_Stated task_
Reproduce only the lines of the material below that start at the line containing "radians(degrees), 0.01, 5000" and stop at the line containing "for t, m in". Keep both end lines.
** Begin Dataset records **
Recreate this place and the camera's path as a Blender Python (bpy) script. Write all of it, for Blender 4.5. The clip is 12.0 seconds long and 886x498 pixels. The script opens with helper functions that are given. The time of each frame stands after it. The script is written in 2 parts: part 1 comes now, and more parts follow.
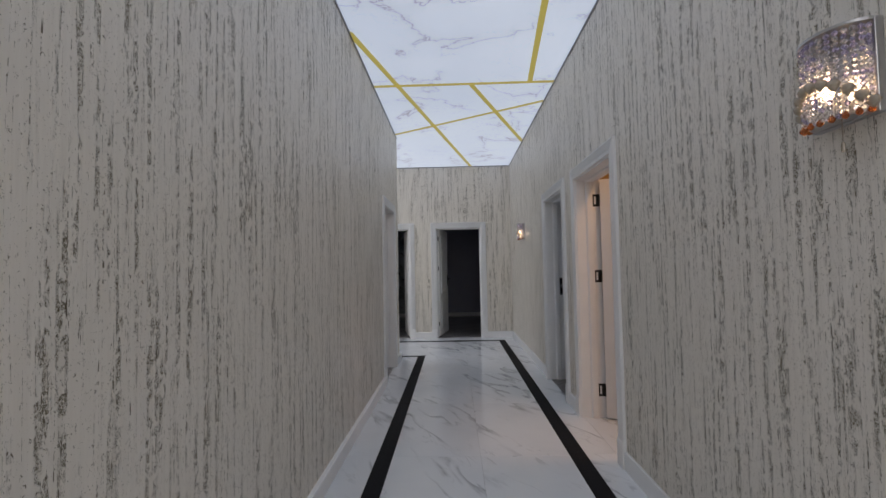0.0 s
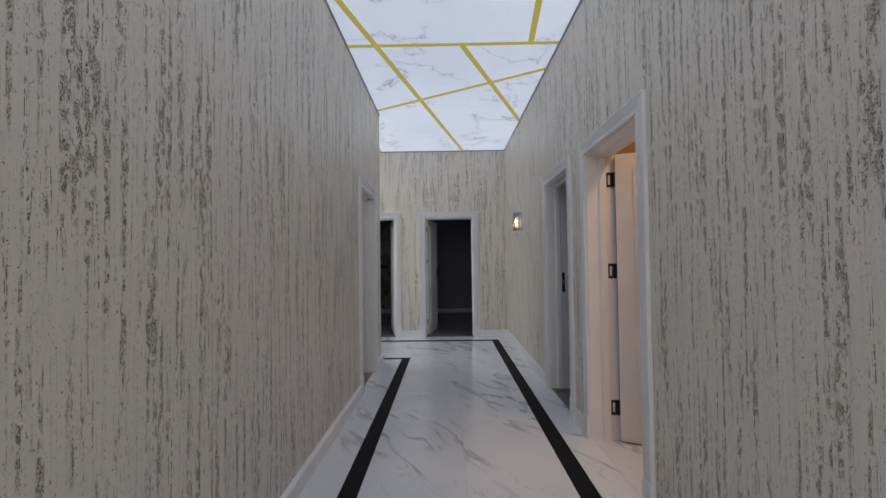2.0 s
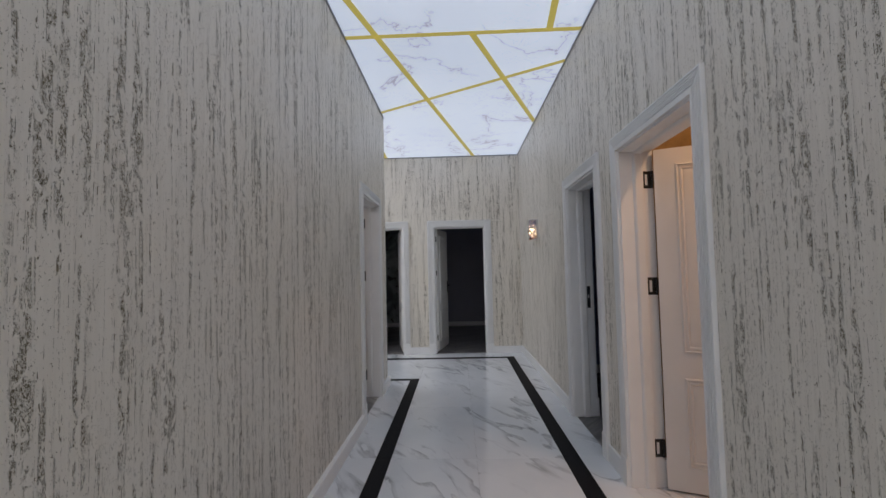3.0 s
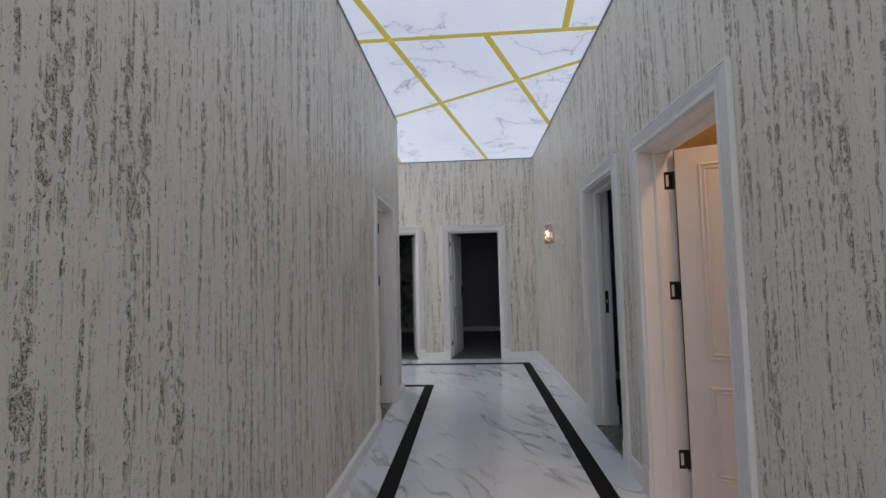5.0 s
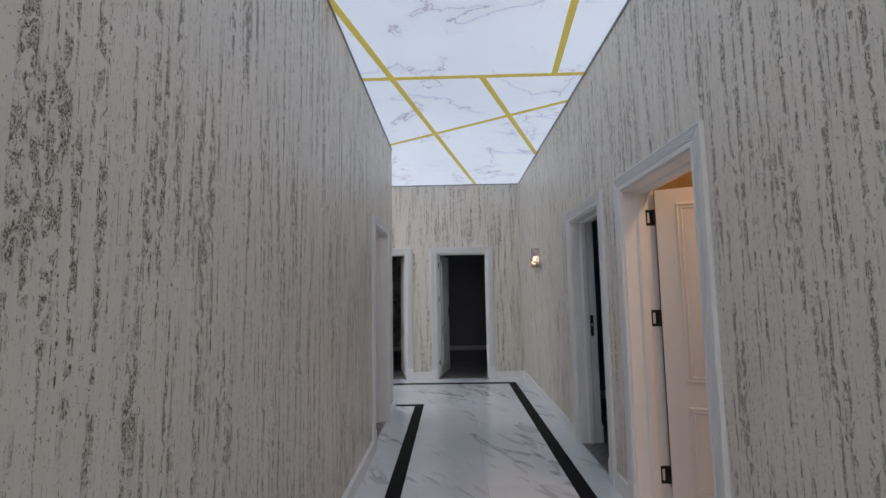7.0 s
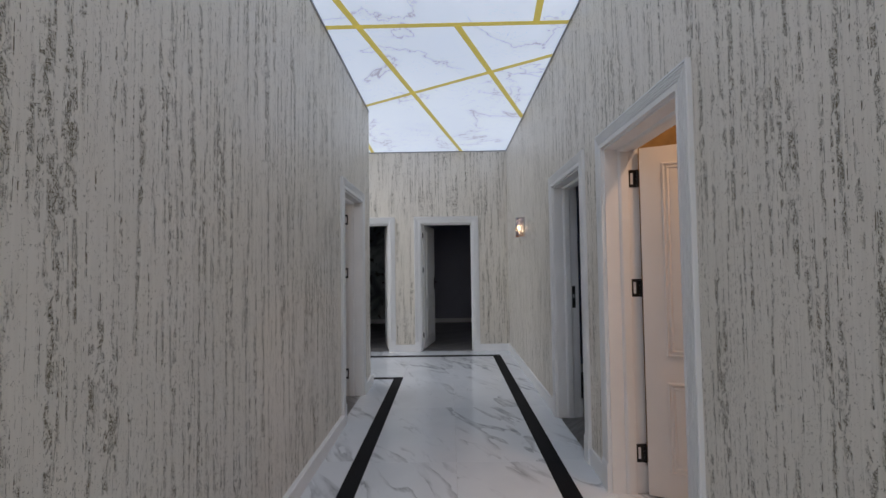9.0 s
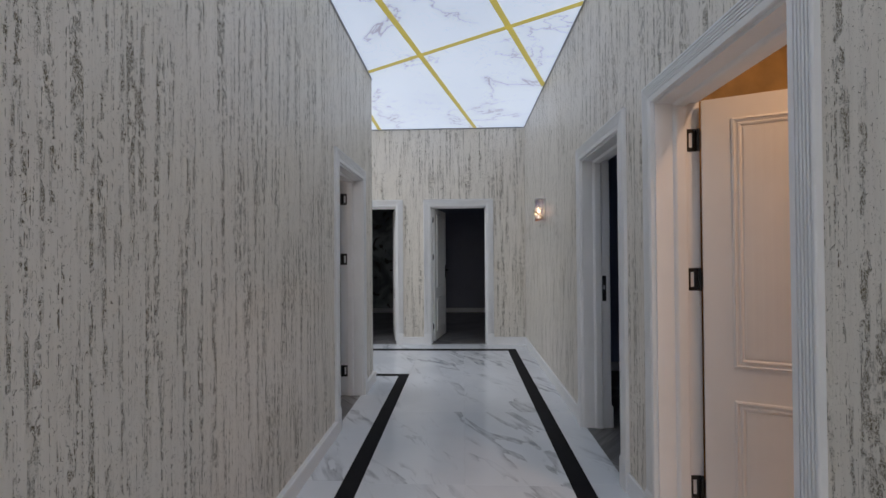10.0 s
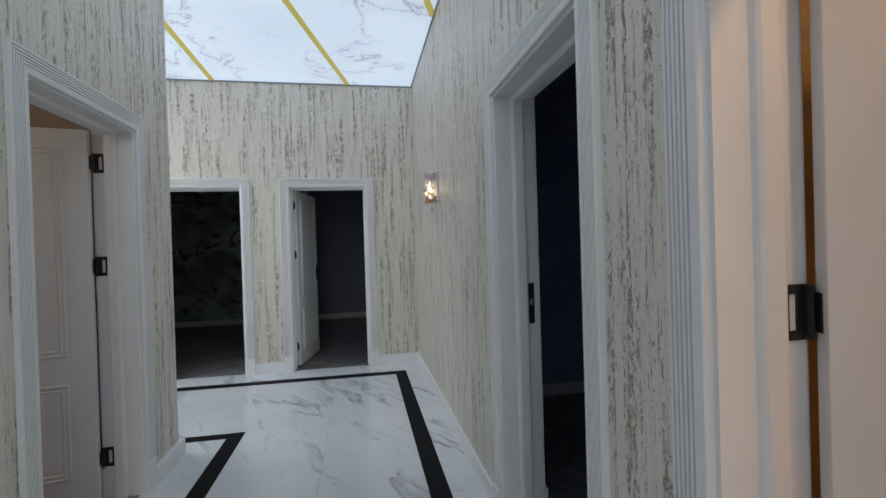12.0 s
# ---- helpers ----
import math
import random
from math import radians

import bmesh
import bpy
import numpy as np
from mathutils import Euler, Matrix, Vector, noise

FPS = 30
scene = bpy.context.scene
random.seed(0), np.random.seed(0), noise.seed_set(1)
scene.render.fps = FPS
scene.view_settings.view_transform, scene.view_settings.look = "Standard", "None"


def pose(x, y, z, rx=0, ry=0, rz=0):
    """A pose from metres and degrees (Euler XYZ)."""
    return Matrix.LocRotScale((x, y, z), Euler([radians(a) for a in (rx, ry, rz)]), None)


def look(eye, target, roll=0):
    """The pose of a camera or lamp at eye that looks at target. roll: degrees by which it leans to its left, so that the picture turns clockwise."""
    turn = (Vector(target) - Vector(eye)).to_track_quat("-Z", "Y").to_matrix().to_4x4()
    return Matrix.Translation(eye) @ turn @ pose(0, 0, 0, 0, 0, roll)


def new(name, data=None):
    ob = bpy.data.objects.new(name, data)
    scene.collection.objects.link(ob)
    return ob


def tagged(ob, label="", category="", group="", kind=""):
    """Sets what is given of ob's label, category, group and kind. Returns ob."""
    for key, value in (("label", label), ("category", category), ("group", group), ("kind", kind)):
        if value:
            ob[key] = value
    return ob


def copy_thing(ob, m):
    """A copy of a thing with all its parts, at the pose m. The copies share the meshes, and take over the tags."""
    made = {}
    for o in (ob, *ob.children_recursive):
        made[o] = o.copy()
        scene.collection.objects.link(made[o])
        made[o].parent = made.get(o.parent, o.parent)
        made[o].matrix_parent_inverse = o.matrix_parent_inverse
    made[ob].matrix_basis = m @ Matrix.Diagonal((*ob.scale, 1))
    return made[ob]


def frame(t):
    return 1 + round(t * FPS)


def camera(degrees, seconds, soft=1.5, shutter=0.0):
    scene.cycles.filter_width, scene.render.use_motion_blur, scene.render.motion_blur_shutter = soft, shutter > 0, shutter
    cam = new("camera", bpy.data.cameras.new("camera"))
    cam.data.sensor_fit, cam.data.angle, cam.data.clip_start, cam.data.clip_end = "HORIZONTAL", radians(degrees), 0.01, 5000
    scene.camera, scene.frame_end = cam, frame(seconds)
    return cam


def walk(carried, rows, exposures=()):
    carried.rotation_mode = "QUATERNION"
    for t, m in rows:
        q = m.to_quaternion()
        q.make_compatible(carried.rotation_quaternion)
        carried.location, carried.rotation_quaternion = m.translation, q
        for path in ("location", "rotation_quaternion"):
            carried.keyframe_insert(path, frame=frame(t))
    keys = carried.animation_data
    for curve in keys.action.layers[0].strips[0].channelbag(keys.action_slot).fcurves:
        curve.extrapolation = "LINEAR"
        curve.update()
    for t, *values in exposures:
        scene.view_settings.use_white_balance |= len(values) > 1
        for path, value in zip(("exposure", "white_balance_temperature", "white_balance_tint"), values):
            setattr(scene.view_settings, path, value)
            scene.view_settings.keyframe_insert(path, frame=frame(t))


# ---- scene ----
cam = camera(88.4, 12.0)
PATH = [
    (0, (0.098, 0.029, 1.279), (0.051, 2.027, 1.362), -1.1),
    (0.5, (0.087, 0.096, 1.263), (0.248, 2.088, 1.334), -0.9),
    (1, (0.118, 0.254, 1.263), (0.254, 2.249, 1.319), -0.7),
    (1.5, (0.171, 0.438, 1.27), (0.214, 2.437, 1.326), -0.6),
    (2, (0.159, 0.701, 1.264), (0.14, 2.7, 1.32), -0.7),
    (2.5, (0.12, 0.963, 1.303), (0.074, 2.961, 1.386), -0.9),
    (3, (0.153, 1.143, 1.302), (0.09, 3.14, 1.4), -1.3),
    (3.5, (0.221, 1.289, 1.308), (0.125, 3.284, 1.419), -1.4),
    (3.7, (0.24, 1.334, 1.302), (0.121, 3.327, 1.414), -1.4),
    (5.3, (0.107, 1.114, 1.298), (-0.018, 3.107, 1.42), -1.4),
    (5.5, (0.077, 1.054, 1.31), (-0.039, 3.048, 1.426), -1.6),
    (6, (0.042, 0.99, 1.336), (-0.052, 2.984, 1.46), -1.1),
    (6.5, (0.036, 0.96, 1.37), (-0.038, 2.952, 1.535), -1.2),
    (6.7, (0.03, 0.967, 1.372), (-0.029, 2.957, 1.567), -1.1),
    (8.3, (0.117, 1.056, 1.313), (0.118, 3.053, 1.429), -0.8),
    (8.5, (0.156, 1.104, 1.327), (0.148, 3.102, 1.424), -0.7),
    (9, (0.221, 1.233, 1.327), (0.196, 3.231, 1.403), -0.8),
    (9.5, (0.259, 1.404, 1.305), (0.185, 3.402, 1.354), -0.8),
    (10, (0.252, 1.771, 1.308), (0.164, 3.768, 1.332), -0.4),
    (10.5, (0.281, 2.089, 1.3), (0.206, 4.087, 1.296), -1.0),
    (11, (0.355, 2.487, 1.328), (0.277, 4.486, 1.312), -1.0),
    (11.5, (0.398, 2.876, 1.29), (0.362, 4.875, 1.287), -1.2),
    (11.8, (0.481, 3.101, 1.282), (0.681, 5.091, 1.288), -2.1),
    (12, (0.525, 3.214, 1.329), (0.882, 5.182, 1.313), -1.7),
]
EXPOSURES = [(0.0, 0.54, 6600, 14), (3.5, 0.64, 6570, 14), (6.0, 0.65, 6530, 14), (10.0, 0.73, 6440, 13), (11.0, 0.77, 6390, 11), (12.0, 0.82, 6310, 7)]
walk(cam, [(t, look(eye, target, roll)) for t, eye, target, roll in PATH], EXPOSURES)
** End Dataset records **
** Begin Dataset records **
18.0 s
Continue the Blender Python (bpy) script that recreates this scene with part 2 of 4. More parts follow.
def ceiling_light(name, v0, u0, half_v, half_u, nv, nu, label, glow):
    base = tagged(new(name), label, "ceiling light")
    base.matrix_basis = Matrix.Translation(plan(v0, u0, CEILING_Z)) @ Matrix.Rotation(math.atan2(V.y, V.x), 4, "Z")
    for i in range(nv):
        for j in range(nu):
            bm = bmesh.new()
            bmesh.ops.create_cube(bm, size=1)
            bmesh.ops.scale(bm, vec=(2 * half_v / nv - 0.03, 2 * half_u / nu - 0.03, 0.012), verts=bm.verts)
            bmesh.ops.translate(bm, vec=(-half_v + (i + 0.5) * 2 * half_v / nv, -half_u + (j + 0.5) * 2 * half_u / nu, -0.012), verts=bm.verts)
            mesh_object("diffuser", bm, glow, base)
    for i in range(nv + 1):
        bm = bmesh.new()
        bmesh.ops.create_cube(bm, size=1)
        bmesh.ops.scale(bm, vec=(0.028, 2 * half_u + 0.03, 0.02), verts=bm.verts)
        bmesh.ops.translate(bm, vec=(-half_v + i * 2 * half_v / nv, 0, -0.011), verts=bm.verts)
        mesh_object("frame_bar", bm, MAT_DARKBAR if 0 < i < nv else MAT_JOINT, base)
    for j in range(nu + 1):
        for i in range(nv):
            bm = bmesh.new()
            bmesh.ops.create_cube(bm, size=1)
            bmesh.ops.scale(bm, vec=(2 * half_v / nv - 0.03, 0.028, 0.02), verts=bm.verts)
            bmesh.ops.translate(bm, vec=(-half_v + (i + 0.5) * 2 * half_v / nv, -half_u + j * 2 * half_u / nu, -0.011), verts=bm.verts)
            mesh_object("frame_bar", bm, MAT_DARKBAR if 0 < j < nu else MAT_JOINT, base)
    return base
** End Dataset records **
_Exercise solution_
    cam.data.sensor_fit, cam.data.angle, cam.data.clip_start, cam.data.clip_end = "HORIZONTAL", radians(degrees), 0.01, 5000
    scene.camera, scene.frame_end = cam, frame(seconds)
    return cam


def walk(carried, rows, exposures=()):
    carried.rotation_mode = "QUATERNION"
    for t, m in rows:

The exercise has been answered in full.